Por Eduardo Luis Aguirre
El voto de la contemporaneidad desborda los límites de las instituciones y organizaciones. Es capaz de ponerle fin a los gobiernos y desafiar las autoridades establecidas. De ir por fuera de las organizaciones sindicales, barriales y sociales que deberian contenerlo. De prescindir de tradiciones e identificaciones familiares. De saltear las condiciones de clase y los imperativos conjuntos. El voto actual está compuesto en un porcentaje altisimo de un ensimismamiento incógnito cuya construcción surge de una subjetividad impredecible. Es una opción indignada, descreída, muchas veces iracunda y nihilista. Es condional y esecialmente cambiante. Hay una ruptura fibrilar pero decisiva de las fidelidadds de antaño y un dogmatismo acelerado en tránsito hacia otras creencias, en muchos casos trascendentes.

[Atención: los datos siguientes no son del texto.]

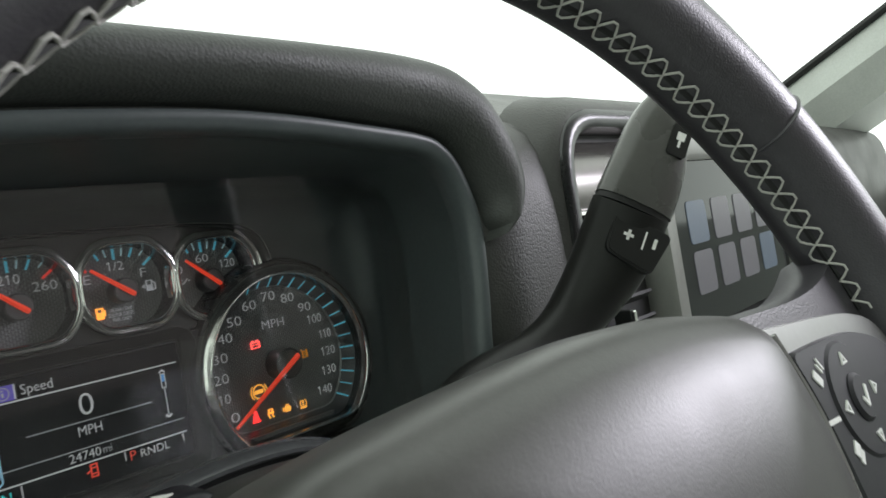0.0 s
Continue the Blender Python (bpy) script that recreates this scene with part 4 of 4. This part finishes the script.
vent = thing("air_vent", (0.30, SY + 0.01, 0.04), "silver framed dashboard air vent with black slats", "air vent")
def vent_rows():
    return [(k, SY + 0.001) for k in range(15)]


def vent_row(k):
    """One row of the vent's curved upper trim, narrower towards its rounded top corner."""
    s = k / 14
    z = 0.058 + 0.053 * s
    left = 0.2585 + 0.030 * max(0.0, (s - 0.4) / 0.6) ** 2.2
    return [(left + (0.356 - left) * q / 10, z) for q in range(11)]


part("vent_hood", loft([[(x, y0 + 0.020 * max(0.0, (z - 0.058) / 0.054) ** 1.6 - 0.006 * math.sin(math.pi * min(1.0, max(0.0, (z - 0.058) / 0.054))), z) for x, z in vent_row(k)] for k, y0 in vent_rows()], closed=False), VENTSILVER, vent, "dark satin silver curved upper trim")
part("chrome_line", plate([(0.259, 0.0545), (0.355, 0.0545), (0.355, 0.0575), (0.259, 0.0575)], SY - 0.003, SY + 0.012, 0.0006), CHROME, vent, "thin chrome line")
for k in range(5):
    z = 0.044 - 0.017 * k
    part("slat", loft([[(x, SY + 0.0135, z - 0.004), (x, SY + 0.006, z + 0.001), (x, SY + 0.007, z + 0.003), (x, SY + 0.0138, z - 0.001)] for x in (0.261, 0.350)], caps=True), GAP, vent, smooth=False)
tab = part("tab", plate(rounded([(0.2950, -0.0380), (0.3008, -0.0380), (0.3008, -0.0115), (0.2950, -0.0115)], 0.0018, 3), SY - 0.0045, SY + 0.008, 0.0008), MASK, vent, "dark sliding vent tab")
part("tab_face", plate(rounded([(0.2958, -0.0240), (0.3000, -0.0240), (0.3000, -0.0120), (0.2958, -0.0120)], 0.0010, 3), SY - 0.0062, SY - 0.0040, 0.0006), CHROME, tab, "bright chrome tab face")
part("thumb_wheel", plate(rounded([(0.2872, -0.0540), (0.2915, -0.0540), (0.2915, -0.0375), (0.2872, -0.0375)], 0.0015, 3), SY - 0.006, SY + 0.004, 0.0008), CHROME, vent, "small chrome thumb wheel")

screen_t = thing("touchscreen", (0.50, SY, 0.02), "dark touchscreen with rows of dim app tiles and silver frame", "touchscreen")
so = rounded([(0.383, 0.086), (0.632, 0.086), (0.632, -0.046), (0.383, -0.046)], 0.008, 5)
fo = rounded([(0.383, 0.086), (0.632, 0.086), (0.632, -0.150), (0.381, -0.150)], 0.008, 5)
part("silver_frame", frame_ring(fo, [(0.0, SY + 0.004), (-0.001, SY - 0.004), (0.004, SY - 0.007), (0.017, SY - 0.006), (0.024, SY + 0.002), (0.025, SY + 0.014)], close=False), STACKSILVER, screen_t, "satin silver frame")
part("ledge", loft([[(x, y, z + 0.010 * ((x - 0.507) / 0.125) ** 2) for x in [0.384 + 0.247 * k / 16 for k in range(17)]] for y, z in ((SY + 0.004, -0.0560), (SY - 0.004, -0.0570), (SY - 0.012, -0.0640), (SY - 0.016, -0.0740), (SY - 0.0145, -0.0760), (SY - 0.0165, -0.0780), (SY - 0.022, -0.0950), (SY - 0.024, -0.1480))], closed=False), STACKSILVER, screen_t, "grey sloping ledge below the screen with a groove")
part("glass", plate(so, SY - 0.001, SY + 0.010), SCREENGLASS, screen_t, "black glossy glass", smooth=False)
for row in range(2):
    for col in range(4):
        x, z = 0.430 + 0.049 * col, 0.036 - 0.040 * row
        part("app_tile", plate(rounded([(x - 0.018, z - 0.017), (x + 0.018, z - 0.017), (x + 0.018, z + 0.017), (x - 0.018, z + 0.017)], 0.005, 4), SY - 0.0016, SY - 0.0008), ICONBLUE if (row, col) in ((0, 0), (1, 3)) else ICON, screen_t, smooth=False)

# ---------------------------------------------------------------- steering wheel
WC = Vector((0.0197, -0.2799, -0.0319))
WN = Vector((-0.04168, -0.95537, 0.29246)).normalized()
WU = Vector((0.99905, -0.04359, 0.0)).normalized()
WV = WN.cross(WU).normalized()
if WV.z < 0:
    WV = -WV
WM = Matrix(((WU.x, WV.x, WN.x, WC.x), (WU.y, WV.y, WN.y, WC.y), (WU.z, WV.z, WN.z, WC.z), (0, 0, 0, 1)))
wheel = thing("steering_wheel", tuple(WC), "black leather steering wheel with pale cross stitching", "steering wheel")


def wpart(name, bm, mat, parent, label="", smooth=True):
    bmesh.ops.transform(bm, matrix=WM, verts=bm.verts)
    return part(name, bm, mat, parent, label, smooth)


RM, RT = 0.1854, 0.0180


def rim_point(th, ph, r=RT):
    """th round the wheel from the right, ph round the tube: 0 outwards, 90 degrees to the driver."""
    rr = RM + r * math.cos(ph)
    return (rr * math.cos(th), rr * math.sin(th), r * math.sin(ph) * 1.05)


rim = wpart("rim", loft([[rim_point(2 * math.pi * i / 160, 2 * math.pi * k / 32) for k in range(32)] for i in range(161)]), LEATHER, wheel, "grained black leather rim")
PH0 = radians(185)
for start, end in ((radians(11), radians(169)), (radians(191), radians(349))):
    n = int((end - start) * RM / 0.0096)
    for lane in (0, 1):
        pts = []
        for i in range(n):
            s = 1 if (i + lane) % 2 else -1
            for f, w in ((-0.12, s), (0.12, s), (0.32, s * 0.55), (0.5, 0.0), (0.68, -s * 0.55)):
                pts.append(rim_point(start + (end - start) * (i + f) / n, PH0 + w * 0.235, RT + 0.0006))
        wpart("stitching", tube(pts, 0.00048, n=6), THREAD, rim, "pale zigzag thread")
    wpart("seam", tube([rim_point(start + (end - start) * i / 100, PH0, RT - 0.0002) for i in range(101)], 0.0012, n=6), GAP, rim, "dark seam under the stitching")
for th in (radians(37.0), radians(143.0)):
    wpart("leather_joint", loft([[rim_point(th + dt, math.pi * (k / 20 - 0.02), r) for k in range(21)] for dt, r in ((-0.008, RT - 0.0002), (-0.004, RT + 0.0007), (0.0, RT + 0.0009), (0.0025, RT + 0.0003), (0.003, RT - 0.0006))], closed=False), LEATHER, rim, "raised joint between leather pieces")


PAD = rounded([(-0.098, 0.0540), (-0.06, 0.0587), (-0.02, 0.0608), (0.02, 0.0581), (0.052, 0.0515), (0.0630, 0.0440), (0.0680, 0.013), (0.063, -0.02), (0.052, -0.075), (0.0, -0.095), (-0.07, -0.085), (-0.105, -0.02), (-0.106, 0.03)], [0.014, 0.015, 0.015, 0.014, 0.012, 0.006, 0.012, 0.02, 0.03, 0.03, 0.03, 0.03, 0.02], 6)
rings = []
for k, h in ((1.0, -0.030), (1.0, -0.010), (0.996, -0.004), (0.985, 0.001), (0.955, 0.0065), (0.90, 0.0105), (0.80, 0.0140), (0.6, 0.0175), (0.3, 0.020), (0.02, 0.0205)):
    rings.append([(u * k, v * k, h) for u, v in PAD])
pad = wpart("airbag_cover", loft(rings, caps=True), PADM, wheel, "soft grey grained airbag cover")
for sgn in (1, -1):
    def U(pts):
        return [(sgn * a, b) for a, b in pts]
    sp = U(rounded([(0.060, 0.050), (0.115, 0.047), (0.150, 0.050), (0.178, 0.062), (0.184, 0.0), (0.176, -0.052), (0.120, -0.052), (0.060, -0.055)], [0.004, 0.02, 0.02, 0.01, 0.03, 0.012, 0.02, 0.004], 5))
    spoke = wpart("spoke", loft([[(a, b, h) for a, b in ((x * k + (1 - k) * sgn * 0.12, y * k) for x, y in sp)] for k, h in ((0.97, -0.024), (1.0, -0.016), (1.0, -0.006), (0.96, -0.002))], caps=True), LEATHER, wheel, "black spoke")
    tr = U(rounded([(0.0600, 0.0435), (0.110, 0.0385), (0.140, 0.0345), (0.163, 0.0260), (0.170, 0.0), (0.160, -0.040), (0.110, -0.050), (0.0650, -0.050), (0.0705, 0.013), (0.0670, 0.034)], [0.002, 0.02, 0.02, 0.016, 0.02, 0.02, 0.02, 0.004, 0.02, 0.002], 5))
    wpart("silver_trim", loft([[(a, b, h) for a, b in ((x * k + (1 - k) * sgn * 0.115, y * k) for x, y in tr)] for k, h in ((1.0, -0.008), (1.0, 0.001), (0.985, 0.003))], caps=True), SILVER, spoke, "satin silver trim round the buttons")
    bp = U(rounded([(0.0722, 0.0330), (0.110, 0.0315), (0.134, 0.0275), (0.154, 0.0190), (0.160, 0.0), (0.151, -0.036), (0.110, -0.045), (0.0735, -0.045), (0.0765, 0.012)], [0.004, 0.02, 0.02, 0.016, 0.02, 0.02, 0.02, 0.004, 0.02], 5))
    bpan = wpart("button_panel", loft([[(a, b, h) for a, b in ((x * k + (1 - k) * sgn * 0.115, y * k) for x, y in bp)] for k, h in ((1.0, 0.0), (1.0, 0.004), (0.975, 0.0055))], caps=True), BUTTONS, spoke, "black rubber button panel")
    wpart("silver_line", tube(spline([(sgn * u, v, 0.0062) for u, v in ((0.0655, 0.0400), (0.0695, 0.0250), (0.0712, 0.0100), (0.0690, -0.0100), (0.0640, -0.0350))], 24), 0.0011, n=8), SILVER, spoke, "thin bright silver line beside the airbag cover")
    ring_c = (sgn * 0.1038, 0.0105)

    def wdisc(c, r0, h0, h1, n=32):
        return loft([[(c[0] + r * math.cos(2 * math.pi * i / n), c[1] + r * math.sin(2 * math.pi * i / n), h) for i in range(n)] for r, h in ((r0, h0), (r0, h1 - 0.001), (r0 - 0.0012, h1))], caps=True)
    wpart("rocker_pad", wdisc(ring_c, 0.0192, 0.003, 0.0064), BUTTONS, bpan, "round black rocker pad")
    wpart("rocker_centre", wdisc(ring_c, 0.0080, 0.004, 0.0078), BUTTONS, bpan, "round centre button")

    def wplate(o, h0, h1):
        return loft([[(a, b, h) for a, b in o] for h in (h0, h1)], caps=True)
    for ang in (90, 0, 180, 270):
        a = radians(ang)
        c = (ring_c[0] + 0.0136 * math.cos(a), ring_c[1] + 0.0125 * math.sin(a))
        o3 = [(c[0] + 0.0026 * math.cos(a + k), c[1] + 0.0026 * math.sin(a + k)) for k in (0, 2.1, 4.2)]
        i3 = [(c[0] + 0.0013 * math.cos(a + k), c[1] + 0.0013 * math.sin(a + k)) for k in (0, 2.1, 4.2)]
        wpart("arrow_mark", loft([[(p[0], p[1], h) for p in o] for o, h in ((o3, 0.0062), (o3, 0.0070), (i3, 0.0070), (i3, 0.0062))]), PRINT, bpan, "white outlined arrow", smooth=False)

    def wbar(a0, b0, a1, b1, w, h=0.0055):
        d = Vector((a1 - a0, b1 - b0)).normalized()
        p = Vector((-d[1], d[0])) * w / 2
        return wplate([(a0 - p[0], b0 - p[1]), (a1 - p[0], b1 - p[1]), (a1 + p[0], b1 + p[1]), (a0 + p[0], b0 + p[1])], h - 0.001, h + 0.0005)
    wpart("check_mark", merge(wbar(ring_c[0] - 0.0026, ring_c[1], ring_c[0] - 0.0006, ring_c[1] - 0.003, 0.0012, 0.0078), wbar(ring_c[0] - 0.0006, ring_c[1] - 0.003, ring_c[0] + 0.0028, ring_c[1] + 0.003, 0.0012, 0.0078)), PRINT, bpan, "white tick mark", smooth=False)
    wpart("voice_symbol", merge(wbar(sgn * 0.0800, 0.0245, sgn * 0.0832, 0.0205, 0.003), wbar(sgn * 0.0846, 0.0262, sgn * 0.0866, 0.0232, 0.0008), wbar(sgn * 0.0862, 0.0278, sgn * 0.0884, 0.0240, 0.0008)), PRINT, bpan, "white voice symbol", smooth=False)
    wpart("bar_mark", wbar(sgn * 0.0742, 0.0104, sgn * 0.0832, 0.0096, 0.0014), PRINT, bpan, "pale raised bar", smooth=False)
    wpart("phone_symbol", merge(wbar(sgn * 0.0828, -0.0020, sgn * 0.0862, 0.0010, 0.0030), wbar(sgn * 0.0840, -0.0046, sgn * 0.0872, -0.0016, 0.0018)), PRINT, bpan, "white telephone symbol", smooth=False)

# ---------------------------------------------------------------- passenger side pillar
pil = [(1.03, 0.30, 0.05), (1.05, 0.10, 0.14), (1.05, -0.01, 0.195), (1.05, -0.16, 0.266), (1.05, -0.40, 0.38), (1.04, -0.62, 0.50)]
q = spline(pil, 24)
pillar = thing("windscreen_pillar", (1.08, 0.1, 0.0), "pale grey trimmed windscreen pillar with a dark rubber edge", "pillar", kind="structure")
part("trim", loft([[(p[0], p[1], p[2]), (p[0] - 0.015, p[1] - 0.03, p[2] - 0.03), (p[0] + 0.01, p[1] - 0.07, p[2] - 0.065), (p[0] + 0.12, p[1] - 0.08, p[2] - 0.08), (p[0] + 0.12, p[1] + 0.02, p[2])] for p in q], caps=True), TRIMLIGHT, pillar, "pale grained pillar trim")
part("rubber_edge", tube([(p[0] - 0.002, p[1] + 0.004, p[2] + 0.004) for p in q], 0.006, n=8), GAP, pillar, "black rubber windscreen edge")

Es un voto exógeno, expresivo y a la vez utilitario, enfadado y urgente. Hay un reclamo imperativo de revertir la falta. La falta se percibe, como lo es, enorme. El quedar afuera del mercado prometido, también. Como la percepción asumida de que nunca habrá justicia para con el emisor de ese sufragio. Y el votante no yerra. Esa injusticia se traslada mediante vasos comunicantes a veces perversos, muchas otras erráticos, hacia situaciones que no lo implican pero que son más que suficientes para pensar que viven en un mundo injusto, que habitan una realidad que los excluye. Ya no son las marchas ni las grandes consignas revolucionarias las que los motivan. Son, más bien, los templos, los crímenes, la sordidez de las castas que conocen o imaginan pero que en cualquier caso están dispuestos a ajusticiar. El voto se nutre de ese malestar en la cultura del neoliberalismo. Y el neoliberalismo hace honor a los enormes dispositivos de que dispone para capturarlos. Es un voto que proviene del afuera de las matrices convencionales del pensamiento de otrora, que por acción o por defecto de la política y lo político brama desde su capacidad indiscutible de definir el futuro. Es, también, un voto condicionado por una cultura del algoritmo. También de la prédica mendaz de los medios. Pero estas evidencias, si se invocan como argumento, huelen a naftalina. Se reproducen como una excusa perfecta para las izquierdas y los progresismos que desde hace décadas participan de su reconocido desconcierto.